Scene script records:
◇ ◇ ◇

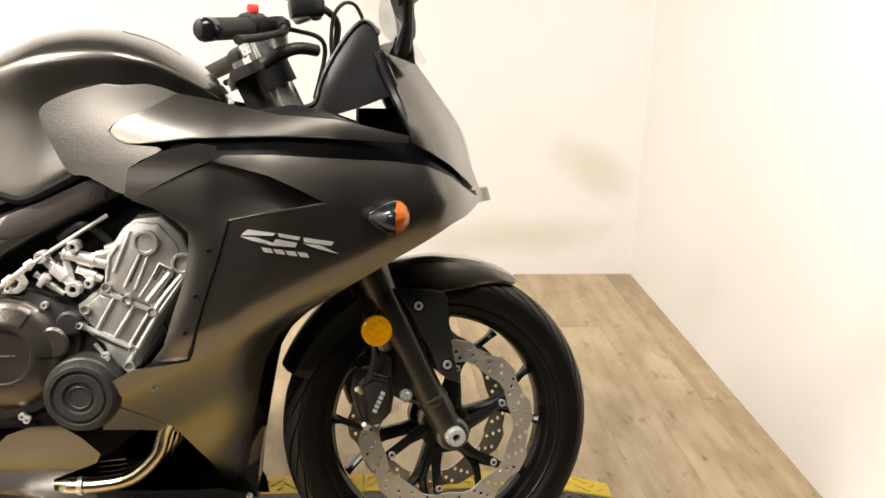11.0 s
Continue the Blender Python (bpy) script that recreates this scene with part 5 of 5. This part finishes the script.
for s in (-1, 1):
    y = s * 0.098
    leg = tube([on_fork(0.29, 0.038, y), on_fork(0.33, 0.038, y), on_fork(0.36, 0.038, y), on_fork(0.40, 0.036, y), on_fork(0.72, 0.036, y), on_fork(0.73, 0.036, y)], [0.020, 0.026, 0.0265, 0.0255, 0.0275, 0.024], 20, 0)
    fork_part("fork_leg", leg, FORK, "dark grey fork leg")
    fork_part("fork_tube", tube([on_fork(0.70, 0.036, y), on_fork(1.075, 0.036, y)], 0.0205, 18, 0), CHROME)
    fork_part("fork_guard", tube([on_fork(0.60, 0.036, y), on_fork(0.67, 0.036, y), on_fork(0.80, 0.036, y)], [0.0285, 0.033, 0.033], 18, 0), FORK)
    fork_part("fork_collar", tube([on_fork(0.375, 0.037, y), on_fork(0.380, 0.037, y), on_fork(0.386, 0.037, y), on_fork(0.391, 0.037, y)], [0.0262, 0.0282, 0.0282, 0.0258], 20, 0), FORK)
    fork_part("fork_cap", tube([on_fork(1.075, 0.036, y), on_fork(1.095, 0.036, y)], 0.018, 6, 0), ZINC)
    fork_part("axle_clamp", drum(0.030, y - s * 0.012, y + s * 0.018, (FX, FZ), 24, 0.005), FRAMEPAINT)
    fork_part("axle_bolt", lathe([(0.006, s * 0.122), (0.007, s * 0.136), (0.015, s * 0.136), (0.018, s * 0.131), (0.018, s * 0.112)], (FX, 0, FZ), 20, closed=False), ZINC)
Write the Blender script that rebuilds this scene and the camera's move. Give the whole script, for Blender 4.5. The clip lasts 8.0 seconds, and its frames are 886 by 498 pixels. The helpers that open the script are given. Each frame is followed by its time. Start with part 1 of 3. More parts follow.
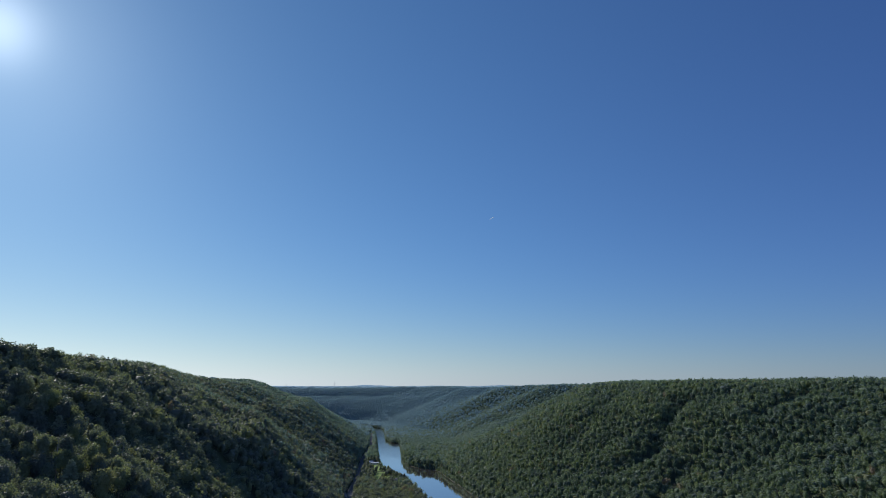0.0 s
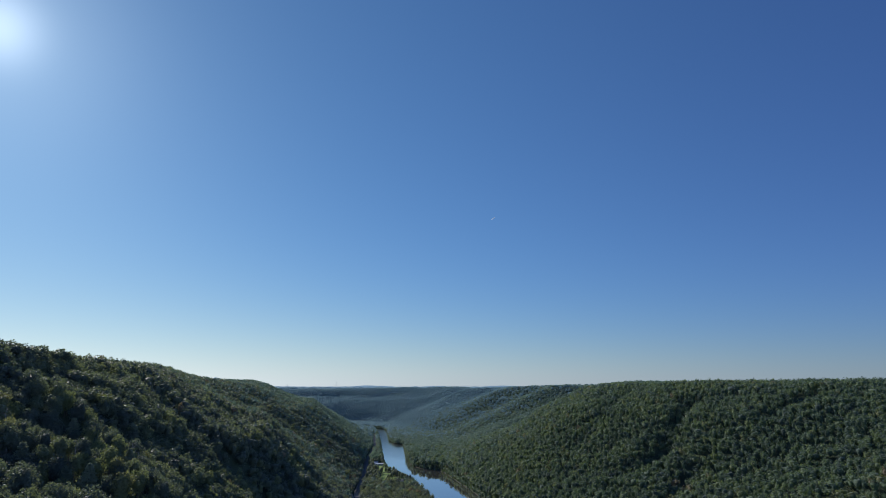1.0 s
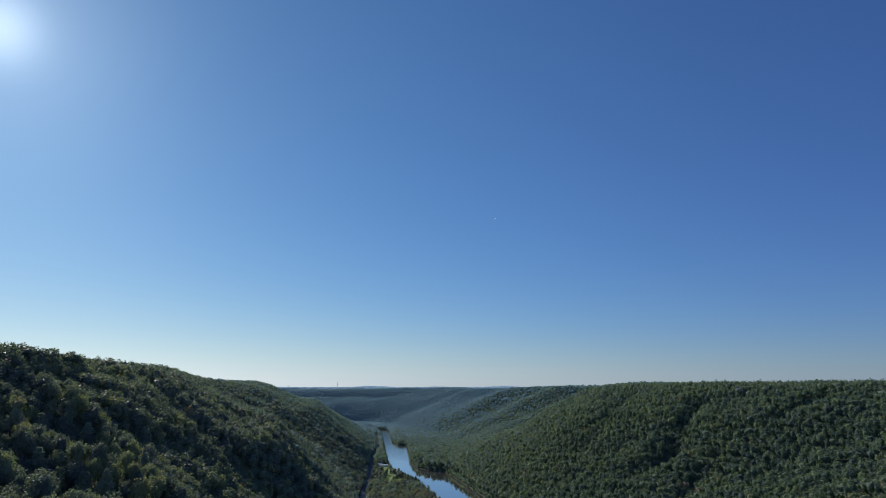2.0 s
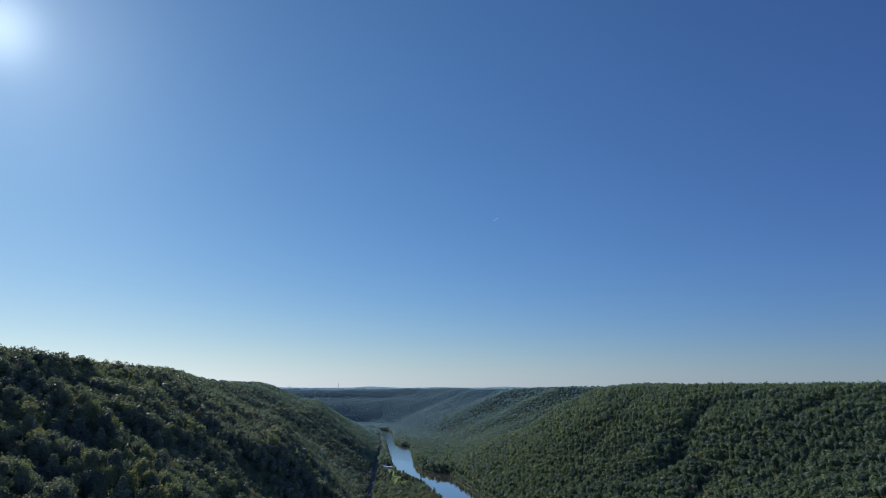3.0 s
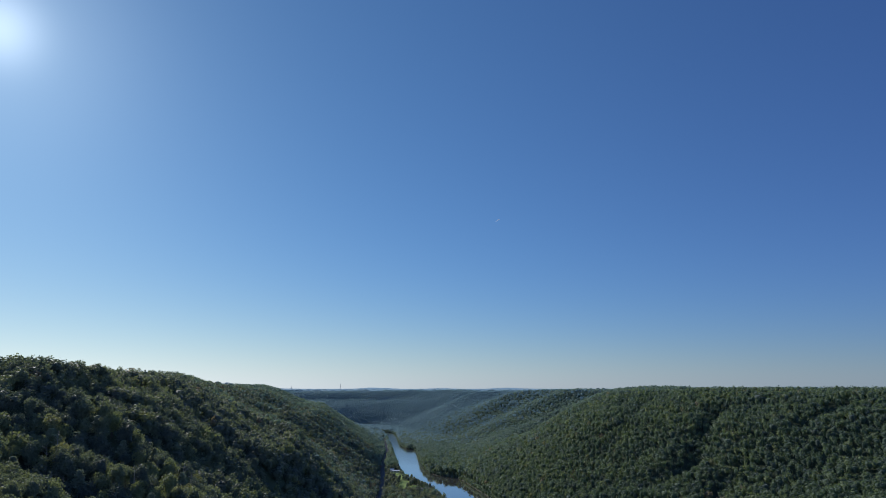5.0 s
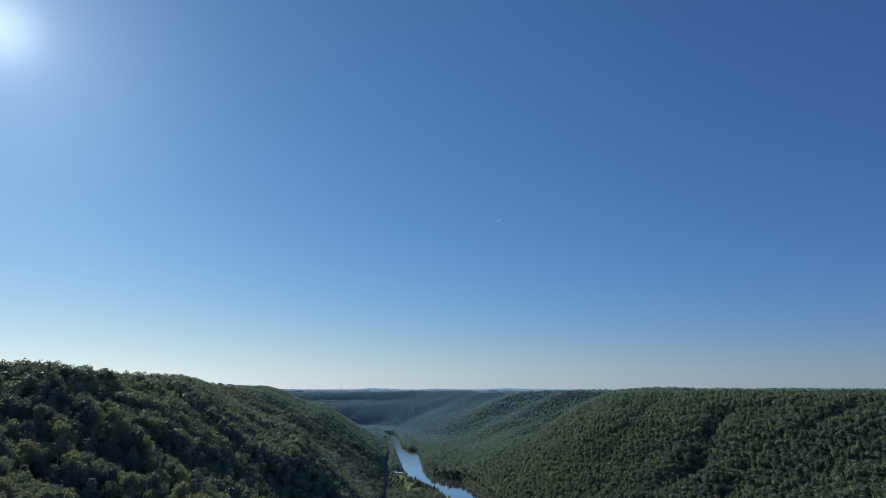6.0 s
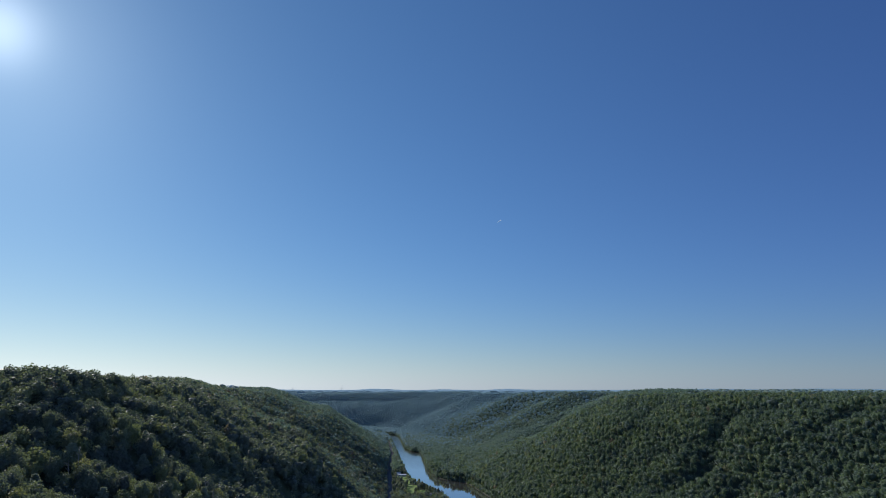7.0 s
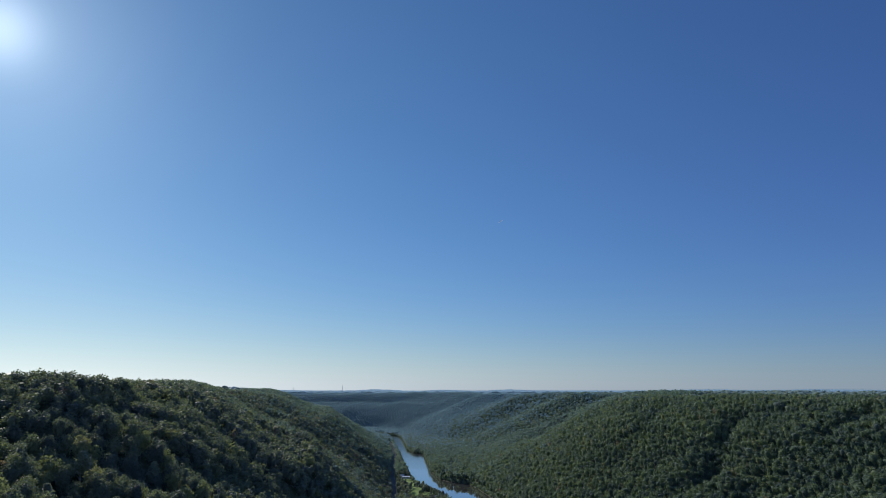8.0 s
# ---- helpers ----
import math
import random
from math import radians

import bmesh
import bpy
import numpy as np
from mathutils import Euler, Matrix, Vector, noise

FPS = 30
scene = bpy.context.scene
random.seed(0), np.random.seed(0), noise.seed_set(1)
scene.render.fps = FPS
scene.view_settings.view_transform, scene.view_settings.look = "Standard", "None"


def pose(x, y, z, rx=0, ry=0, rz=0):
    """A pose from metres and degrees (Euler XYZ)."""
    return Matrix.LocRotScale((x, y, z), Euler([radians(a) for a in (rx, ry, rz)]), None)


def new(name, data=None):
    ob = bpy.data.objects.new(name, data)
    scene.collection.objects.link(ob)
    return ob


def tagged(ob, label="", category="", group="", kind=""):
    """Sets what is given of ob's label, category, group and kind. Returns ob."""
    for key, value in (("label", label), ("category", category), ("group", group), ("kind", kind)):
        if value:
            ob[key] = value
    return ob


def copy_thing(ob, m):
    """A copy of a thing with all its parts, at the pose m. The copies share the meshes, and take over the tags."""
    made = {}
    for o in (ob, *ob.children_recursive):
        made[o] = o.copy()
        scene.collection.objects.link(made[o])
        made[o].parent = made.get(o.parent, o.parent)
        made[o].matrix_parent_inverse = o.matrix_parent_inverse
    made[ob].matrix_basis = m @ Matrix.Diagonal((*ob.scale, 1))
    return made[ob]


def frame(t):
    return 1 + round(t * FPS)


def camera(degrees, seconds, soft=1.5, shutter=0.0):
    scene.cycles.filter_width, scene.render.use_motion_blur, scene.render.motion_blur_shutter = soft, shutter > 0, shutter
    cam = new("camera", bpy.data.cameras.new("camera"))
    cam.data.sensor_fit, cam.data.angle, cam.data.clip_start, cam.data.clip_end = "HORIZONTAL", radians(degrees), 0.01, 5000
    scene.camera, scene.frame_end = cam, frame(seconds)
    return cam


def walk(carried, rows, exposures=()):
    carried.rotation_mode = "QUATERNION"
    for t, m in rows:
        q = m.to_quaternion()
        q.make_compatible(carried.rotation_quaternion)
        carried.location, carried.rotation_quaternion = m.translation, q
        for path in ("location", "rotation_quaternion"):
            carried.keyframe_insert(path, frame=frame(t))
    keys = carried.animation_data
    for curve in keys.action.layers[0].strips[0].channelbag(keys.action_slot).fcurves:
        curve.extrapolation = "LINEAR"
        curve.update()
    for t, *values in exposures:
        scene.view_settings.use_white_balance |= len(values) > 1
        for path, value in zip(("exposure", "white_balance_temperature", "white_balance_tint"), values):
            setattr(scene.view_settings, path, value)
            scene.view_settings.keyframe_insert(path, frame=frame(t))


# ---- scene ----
cam = camera(72, 8.0, soft=0.9)
walk(cam, [
    (0.0, pose(32.17, -8.50, 142.09, 102.813, 0, -0.062)),
    (0.5, pose(27.70, -7.44, 142.45, 102.825, 0, -0.052)),
    (1.0, pose(23.32, -6.36, 143.06, 102.836, 0, -0.043)),
    (1.5, pose(19.06, -5.28, 143.89, 102.846, 0, -0.034)),
    (2.0, pose(14.94, -4.20, 144.90, 102.856, 0, -0.027)),
    (2.5, pose(10.98, -3.14, 146.04, 102.866, 0, -0.020)),
    (3.0, pose(7.17, -2.08, 147.29, 102.875, 0, -0.015)),
    (3.5, pose(3.52, -1.04, 148.62, 102.884, 0, -0.010)),
    (4.0, pose(0.01, 0.00, 150.00, 102.892, 0, -0.006)),
    (4.5, pose(-3.37, 1.04, 151.41, 102.900, 0, -0.003)),
    (5.0, pose(-6.65, 2.09, 152.85, 102.907, 0, -0.002)),
    (5.5, pose(-9.86, 3.18, 154.30, 102.914, 0, -0.001)),
    (6.0, pose(-13.03, 4.32, 155.75, 102.921, 0, -0.001)),
    (6.5, pose(-16.23, 5.53, 157.21, 102.927, 0, -0.002)),
    (7.0, pose(-19.50, 6.84, 158.67, 102.933, 0, -0.004)),
    (7.5, pose(-22.91, 8.29, 160.14, 102.938, 0, -0.007)),
    (8.0, pose(-26.52, 9.89, 161.65, 102.943, 0, -0.011)),
])

# ---- light ----
SUN_AZIMUTH, SUN_HEIGHT = radians(-39.3), radians(26.6)      # azimuth from +y, clockwise
to_sun = Vector((math.sin(SUN_AZIMUTH) * math.cos(SUN_HEIGHT), math.cos(SUN_AZIMUTH) * math.cos(SUN_HEIGHT), math.sin(SUN_HEIGHT)))
world = bpy.data.worlds.new("clear_sky")
scene.world = world
world.use_nodes = True
wt = world.node_tree
sky = wt.nodes.new("ShaderNodeTexSky")
sky.sky_type = "NISHITA"
sky.sun_disc = False
sky.sun_elevation, sky.sun_rotation = SUN_HEIGHT, SUN_AZIMUTH
sky.altitude, sky.air_density, sky.dust_density, sky.ozone_density = 200, 1.0, 0.2, 4.0
wt.nodes["Background"].inputs[1].default_value = 0.025


def wnode(kind, operation, *inputs):
    n = wt.nodes.new(kind)
    n.operation = operation
    for socket, value in zip(n.inputs, inputs):
        if isinstance(value, (int, float, tuple)):
            socket.default_value = value
        else:
            wt.links.new(value, socket)
    return n


def wmix(kind, factor, a, b):
    n = wt.nodes.new("ShaderNodeMix")
    n.data_type, n.blend_type = "RGBA", kind
    for socket, value in ((n.inputs[0], factor), (n.inputs[6], a), (n.inputs[7], b)):
        if isinstance(value, (int, float, tuple)):
            socket.default_value = value
        else:
            wt.links.new(value, socket)
    return n.outputs[2]


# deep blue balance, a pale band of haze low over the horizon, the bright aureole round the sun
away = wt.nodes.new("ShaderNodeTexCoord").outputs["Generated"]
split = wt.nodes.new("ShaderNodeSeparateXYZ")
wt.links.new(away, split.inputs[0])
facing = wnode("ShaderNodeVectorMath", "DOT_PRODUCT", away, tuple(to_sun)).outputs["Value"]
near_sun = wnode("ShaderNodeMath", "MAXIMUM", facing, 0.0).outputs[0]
# added fill light: the unseen sky opposite the sun is made brighter and whiter
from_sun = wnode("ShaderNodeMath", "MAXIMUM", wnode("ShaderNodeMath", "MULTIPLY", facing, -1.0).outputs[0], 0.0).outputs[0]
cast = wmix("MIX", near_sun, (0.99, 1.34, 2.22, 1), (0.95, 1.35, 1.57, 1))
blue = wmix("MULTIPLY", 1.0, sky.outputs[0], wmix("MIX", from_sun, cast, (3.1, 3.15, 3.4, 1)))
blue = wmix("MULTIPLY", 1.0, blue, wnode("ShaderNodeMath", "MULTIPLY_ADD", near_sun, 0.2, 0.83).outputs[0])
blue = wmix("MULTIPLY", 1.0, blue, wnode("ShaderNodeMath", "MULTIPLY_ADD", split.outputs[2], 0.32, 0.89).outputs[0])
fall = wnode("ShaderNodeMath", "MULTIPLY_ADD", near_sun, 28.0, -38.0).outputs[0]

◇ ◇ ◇

**The request:** Take the records from their first line through the line containing "20, closed=False), ZINC)" and please return exactly those lines, both ends included, minus the pictures.

**The response:**
11.0 s
Continue the Blender Python (bpy) script that recreates this scene with part 5 of 5. This part finishes the script.
for s in (-1, 1):
    y = s * 0.098
    leg = tube([on_fork(0.29, 0.038, y), on_fork(0.33, 0.038, y), on_fork(0.36, 0.038, y), on_fork(0.40, 0.036, y), on_fork(0.72, 0.036, y), on_fork(0.73, 0.036, y)], [0.020, 0.026, 0.0265, 0.0255, 0.0275, 0.024], 20, 0)
    fork_part("fork_leg", leg, FORK, "dark grey fork leg")
    fork_part("fork_tube", tube([on_fork(0.70, 0.036, y), on_fork(1.075, 0.036, y)], 0.0205, 18, 0), CHROME)
    fork_part("fork_guard", tube([on_fork(0.60, 0.036, y), on_fork(0.67, 0.036, y), on_fork(0.80, 0.036, y)], [0.0285, 0.033, 0.033], 18, 0), FORK)
    fork_part("fork_collar", tube([on_fork(0.375, 0.037, y), on_fork(0.380, 0.037, y), on_fork(0.386, 0.037, y), on_fork(0.391, 0.037, y)], [0.0262, 0.0282, 0.0282, 0.0258], 20, 0), FORK)
    fork_part("fork_cap", tube([on_fork(1.075, 0.036, y), on_fork(1.095, 0.036, y)], 0.018, 6, 0), ZINC)
    fork_part("axle_clamp", drum(0.030, y - s * 0.012, y + s * 0.018, (FX, FZ), 24, 0.005), FRAMEPAINT)
    fork_part("axle_bolt", lathe([(0.006, s * 0.122), (0.007, s * 0.136), (0.015, s * 0.136), (0.018, s * 0.131), (0.018, s * 0.112)], (FX, 0, FZ), 20, closed=False), ZINC)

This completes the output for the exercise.